On Jan 28, 2009, at 6:41 PM, Suresh Ramasubramanian wrote:
On Thu, Jan 29, 2009 at 8:03 AM, Mark Delany <markd(_at_)yahoo-inc(_dot_)com>
wrote:
Colo(u)r me dumb/confused/take-your-pick, but is i= effectively the
moral equivalent of IDENT (RFC1413)?
Not that I saw people trying to build a reputation model around
IDENT (thank god?), but yeah .. interesting idea.
Building a reputation model around DKIM creates concerns related to
replay abuse. DKIM's signature time constraint will not mitigate the
replay concern either. When there are problematic accounts, a
reputation service could add a secondary query to mitigate problematic
and non-rate-limited accounts of the larger domains within minutes of
detection. When the number of problematic accounts becomes too large,
rejecting at the initial query may become necessary.

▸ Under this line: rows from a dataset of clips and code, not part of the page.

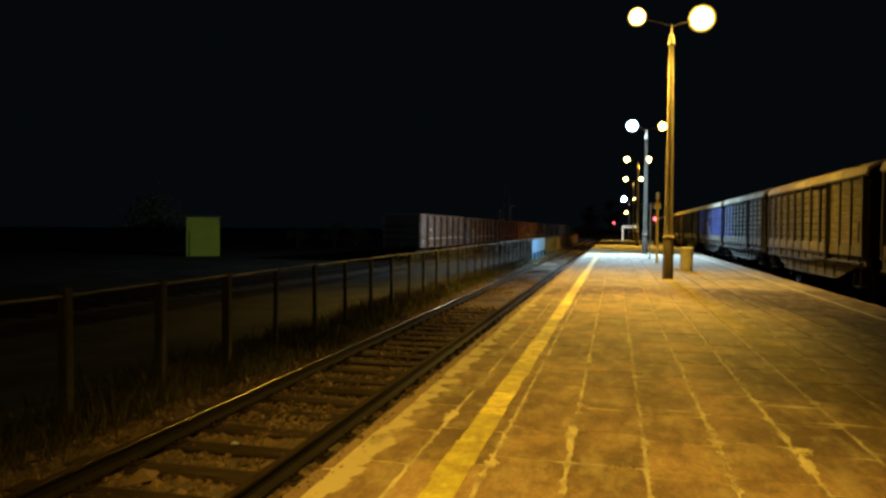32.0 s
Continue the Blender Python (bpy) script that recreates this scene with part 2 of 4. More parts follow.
    if x_way == 0:
        # farther along the platform the sand has been swept out of the joints
        swept = n.new("ShaderNodeMapRange")
        swept.interpolation_type = "SMOOTHSTEP"
        swept.inputs["From Min"].default_value, swept.inputs["From Max"].default_value = 8.0, 15.0
        swept.inputs["To Min"].default_value, swept.inputs["To Max"].default_value = 1.0, 0.2
        link(place.outputs["Y"], swept.inputs["Value"])
        crust = math_node("MULTIPLY", crust, swept.outputs["Result"])
        # some stretches of joint are full of sand, others bare
        fill = n.new("ShaderNodeTexNoise")
        fill.inputs["Scale"].default_value, fill.inputs["Detail"].default_value = 1.5, 3
        link(along.outputs["Vector"], fill.inputs["Vector"])
        full = n.new("ShaderNodeMapRange")
        full.inputs["From Min"].default_value, full.inputs["From Max"].default_value = 0.40, 0.54
        full.inputs["To Min"].default_value, full.inputs["To Max"].default_value = 0.35, 1.0
        link(fill.outputs["Fac"], full.inputs["Value"])
        crust = math_node("MULTIPLY", crust, full.outputs["Result"])
    # pale scuffs drawn out along the platform
    stretch = n.new("ShaderNodeMapping")
    stretch.inputs["Scale"].default_value = (1.0, 0.36, 1.0)
    link(geo.outputs["Position"], stretch.inputs["Vector"])
    scuff = n.new("ShaderNodeTexNoise")
    scuff.inputs["Scale"].default_value, scuff.inputs["Detail"].default_value, scuff.inputs["Roughness"].default_value = 4.2, 8, 0.66
    link(stretch.outputs["Vector"], scuff.inputs["Vector"])
    worn = n.new("ShaderNodeMapRange")
    worn.inputs["From Min"].default_value, worn.inputs["From Max"].default_value = 0.50, 0.64
    worn.inputs["To Max"].default_value = 0.38
    link(scuff.outputs["Fac"], worn.inputs["Value"])
    pale = n.new("ShaderNodeMix")
    pale.data_type = "RGBA"
    link(worn.outputs["Result"], pale.inputs["Factor"])
    link(hsv.outputs["Color"], pale.inputs["A"])
    pale.inputs["B"].default_value = (0.40, 0.345, 0.23, 1)
    mix = n.new("ShaderNodeMix")
    mix.data_type = "RGBA"
    link(crust, mix.inputs["Factor"])
    link(pale.outputs["Result"], mix.inputs["A"])
    mix.inputs["B"].default_value = (0.50, 0.425, 0.265, 1) if x_way == 0 else (0.375, 0.315, 0.20, 1)
    link(mix.outputs["Result"], out.inputs["Base Color"])
    return m


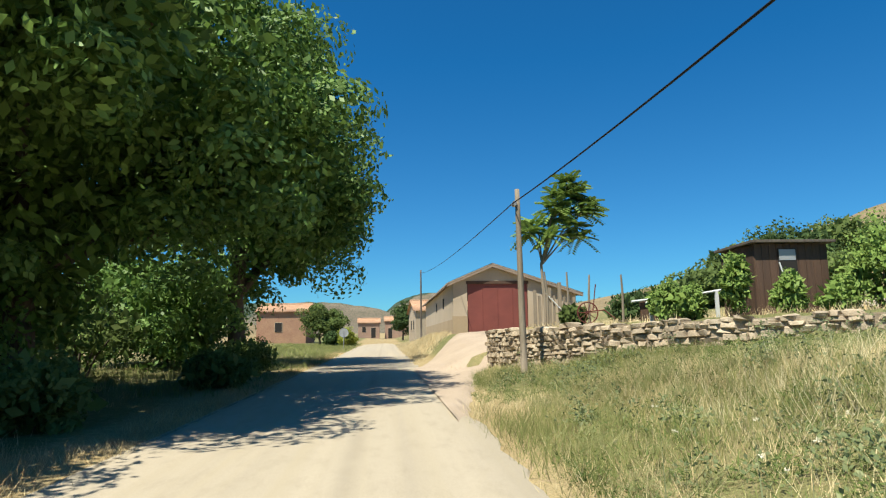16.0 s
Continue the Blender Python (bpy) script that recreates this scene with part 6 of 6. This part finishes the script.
# slender young tree with long feathered leaves by the garage
def feather_tree(at, tips, seed):
    x, y = at
    rnd = random.Random(seed)
    t = thing("slender_tree", "slender young tree with light green feathery leaves by the garage", "tree", at=(x, y, spot(x, y)))
    part("trunk", tube(bmesh.new(), [(0, 0, -0.3), (0.04, 0, 1.0), (0.0, 0.03, 2.0), (0.25, 0, 2.9)], [0.06, 0.048, 0.042, 0.03], 8), M_POLEWOOD, t, smooth=True)
    for q in tips:
        q = Vector(q)
        part("limb", tube(bmesh.new(), [(0.02, 0, 2.0), Vector((0.1, 0, 2.5)).lerp(q, 0.5), q], [0.03, 0.02, 0.01], 6), M_POLEWOOD, t, smooth=True)
        bm = bmesh.new()
        for k in range(18):
            a = rnd.uniform(0, 2 * math.pi)
            out = Vector((math.cos(a), math.sin(a), rnd.uniform(-0.7, 1.2))).normalized()
            side = out.cross(Vector((0, 0, 1))).normalized()
            n, reach = 9, rnd.uniform(0.45, 0.7)
            for j in range(n):
                f = (j + 1) / n
                c = q + out * reach * f + Vector((0, 0, -0.32 * f * f * reach))
                for sgn in (-1, 1):
                    ln = 0.25 * (1 - 0.4 * f)
                    tip = c + side * sgn * ln + out * 0.07 + Vector((0, 0, -0.06))
                    mid = c.lerp(tip, 0.45)
                    w = out * 0.05
                    bm.faces.new([bm.verts.new(v) for v in (c, mid + w, tip, mid - w)])
        part("foliage", bm, M_LEAF4, t)
    return t


feather_tree((5.0, 181.2), [(-0.35, 0, 3.0), (-0.1, 0.3, 3.3), (0.25, -0.2, 2.9), (0.6, 0.1, 3.5), (1.05, 0, 3.2), (1.25, 0.2, 2.9), (0.95, 0, 4.1), (0.65, 0.2, 4.2), (1.3, -0.2, 3.6), (0.45, 0, 3.8), (0.95, 0, 4.6), (1.25, 0.1, 4.3), (1.5, 0, 3.9)], 88)
for k, (x, y, rx, hh, m) in enumerate([(6.6, 176.2, 0.34, 0.95, M_LEAF4), (7.25, 176.3, 0.26, 0.9, M_LEAF4), (7.45, 174.8, 0.2, 1.5, M_LEAF4), (8.3, 174.3, 0.3, 0.9, M_LEAF4), (9.3, 174.2, 0.4, 0.8, M_LEAF4), (9.95, 173.8, 0.7, 2.0, M_LEAF4), (10.9, 173.0, 0.9, 2.2, M_LEAF4), (5.0, 178.2, 0.3, 0.5, M_LEAF2)]):
    bush("leafy garden shrub behind the stone wall", (x, y), (rx, rx, hh), m, 64, 30, 0.075, 100 + k, "garden_shrub", "garden shrubs")

# undergrowth beneath the walnut trees
# The last four are added to block the bright ground behind the trunks.
for k, (x, y, rx, hh) in enumerate([(-4.6, 171.5, 0.8, 1.0), (-9.4, 163.6, 1.2, 1.2), (-3.9, 178.5, 0.9, 0.8), (-12.5, 162.5, 1.4, 1.2), (-8.0, 168.0, 1.6, 2.0), (-4.5, 184, 1.2, 1.2), (-9.0, 182.5, 1.8, 2.6), (-12.0, 185.5, 2.0, 2.8), (-8.5, 189.5, 1.8, 2.6), (-11.0, 178.5, 1.8, 2.4)]):
    bush("bramble filling the dark under the walnut trees", (x, y), (rx, rx, hh), M_LEAF2, 70, 30, 0.11, 120 + k, "bramble", "brambles under the trees")


bush("yellowing ivy mound over the end of the stone wall", (-4.5, 164.2), (0.5, 0.5, 0.72), M_LEAF5, 120, 44, 0.07, 151)
bush("leafy sapling standing in sun at the edge of the trees", (-4.75, 166.2), (0.3, 0.3, 2.3), M_LEAF, 46, 24, 0.085, 152, "sapling")
bush("sunlit green shrub behind the stone wall", (-7.4, 163.4), (0.8, 0.7, 1.35), M_LEAF4, 90, 30, 0.1, 153)
bush("green shrub behind the stone wall", (-6.2, 165.9), (0.8, 0.7, 1.2), M_LEAF, 90, 30, 0.11, 154)
bush("green shrub behind the tumbled stones", (-11.0, 159.5), (1.2, 1.0, 1.5), M_LEAF, 120, 34, 0.12, 155)
bush("green shrub behind the tumbled stones", (-14.0, 160.0), (1.5, 1.2, 2.0), M_LEAF, 140, 34, 0.14, 156)

# scrub dotted over the hills
def scrub(name, label, n, area, size, material, seed, leaf=0.35, per=26, keep=None, clump=0.6, cl=0.05):
    g = np.random.default_rng(seed)
    x, y = g.uniform(area[0], area[1], n * 3), g.uniform(area[2], area[3], n * 3)
    ok = wave(x, y, cl, seed) * clump + g.uniform(0, 1, n * 3) > 0.5
    if keep is not None:
        ok &= keep(x, y)
    x, y = x[ok][:n], y[ok][:n]
    s = g.uniform(*size, len(x))
    c = np.stack([x, y, height(x, y) + s * 0.3], -1)
    c = np.concatenate([c + g.normal(0, 0.4, c.shape) * s[:, None] * (1, 1, 0.35) for k in range(3)])
    s = np.tile(s, 3) * g.uniform(0.45, 0.8, len(c))
    lay(name, label, leaf_mesh(name, c, s, per, s * leaf, material, 0.0, seed, facing=0.5, skin=0.75), "scrub")


scrub("hill_scrub", "dark scrub dotted over the left hill", 460, (-150, -22, 188, 275), (0.6, 1.8), M_LEAF3, 201, 0.42, 26)
scrub("hill_scrub", "dark scrub at the foot of the left hill", 60, (-130, -20, 178, 205), (0.4, 1.2), M_LEAF2, 205, 0.36, 40)
scrub("slope_scrub", "dark scrub dotted over the right slope", 330, (50, 200, 0, 420), (0.3, 1.1), M_LEAF3, 202, 0.42, 22)
scrub("slope_bushes", "green bushes on the right slope", 40, (52, 120, 60, 330), (0.9, 2.0), M_LEAF2, 203, 0.3, 60)
scrub("rise_scrub", "low tan and olive scrub on the rise beyond the yard", 160, (29, 62, 150, 216), (0.25, 0.7), M_TANBUSH, 206, 0.3, 60)
scrub("rise_scrub", "small green bushes on the rise beyond the yard", 40, (31, 62, 155, 220), (0.4, 1.0), M_LEAF2, 207, 0.3, 60)
scrub("plain_scrub", "low bushes along the field edges", 50, (-70, -18, 95, 185), (0.3, 0.9), M_LEAF2, 204, 0.32, 60)


# white umbels and seed heads by the roadside
def umbels(name, label, n, area, tall, keep=free):
    p = scatter(n, *area, 0.6, 1.0, 71, 1, 0, keep)
    m = len(p)
    g = np.random.default_rng(71)
    up = g.uniform(*tall, m)
    tip = p + np.stack([g.normal(0, 0.06, m), g.normal(0, 0.06, m), up], -1)
    stems = blade_mesh(name + "_stems", p, up, np.full(m, 0.012), np.full(m, 0.05), M_WEED)
    lay(name + "_stems", "thin green stems of " + label, stems, "flowers")
    lay(name, label, leaf_mesh(name, tip, 0.022, 14, 0.014, M_UMBEL, 0.0, 72, 0.4, facing=0.7), "flowers")


umbels("umbel_flowers", "pale cream umbel flowers by the roadside", 18, (1.75, 3.2, 160.2, 167), (0.45, 0.85))
umbels("umbel_flowers", "pale cream umbel flowers in the meadow", 60, (2.2, 6.5, 126, 141), (0.3, 0.7))


# tall thistles with pale fluffy heads
def thistle(x, y, tall, seed):
    rnd = random.Random(seed)
    t = thing("thistle", "tall dried thistle with pale fluffy heads in the meadow", "thistle", "tall thistles", (x, y, spot(x, y)))
    bm = bmesh.new()
    tube(bm, [(0, 0, -0.1), (0.03, 0, tall * 0.5), (0.0, 0.02, tall * 0.95)], [0.012, 0.01, 0.006], 6)
    heads = [(0, 0.02, tall)]
    for k in range(9):
        z0, a = tall * rnd.uniform(0.3, 0.85), rnd.uniform(0, 6.28)
        e = Vector((math.cos(a) * 0.2, math.sin(a) * 0.2, z0 + rnd.uniform(0.1, 0.25)))
        tube(bm, [(0.01, 0, z0), e * 0.6 + Vector((0, 0, z0)) * 0.4, e], [0.007, 0.006, 0.004], 5)
        heads.append(tuple(e))
    part("stem", bm, M_THISTLE, t)
    part("leaves", leaf_mesh("leaves", np.array([(rnd.uniform(-0.08, 0.08), rnd.uniform(-0.08, 0.08), tall * f) for f in (0.1, 0.2, 0.35, 0.5, 0.6, 0.7)]), 0.14, 14, 0.1, M_WEED, 0.2, seed), None, t)
    for h in heads:
        part("flower_head", leaf_mesh("flower_head", np.array([h]), 0.028, 26, 0.03, M_UMBEL, 0.0, seed, 1.0), None, t)


for k, (x, y, tall) in enumerate([(6.15, 106.0, 1.2), (7.4, 107.5, 1.0), (4.9, 109.5, 0.9), (6.6, 110.0, 0.95), (3.9, 88.2, 0.7), (8.3, 105.4, 0.9)]):
    thistle(x, y, tall, 300 + k)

Today, malware, that morphs within 7 hours, is distributed through
exponentially growing botnets where new threats are generated every
few seconds. A signature distribution scheme is unable pace with this
problem. For malware, this is especially true since reversible
signatures can intentionally collide with essential files. Even so,
it would be ill considered to expect a mitigation effort based upon
the DKIM signature can endure the torrent of signatures already being
generated by the spam emitted from these large domains. The numbers
would be daunting to support for just one large domain, without
considering the thousands of such domains.
When a signing domain accurately, even opaquely, indicates the on-
behalf-of entity within the DKIM signature, this dramatically reduces
the size of the problem. Such a reputation model will be expensive,
so it better have a chance to scale to the problem at hand.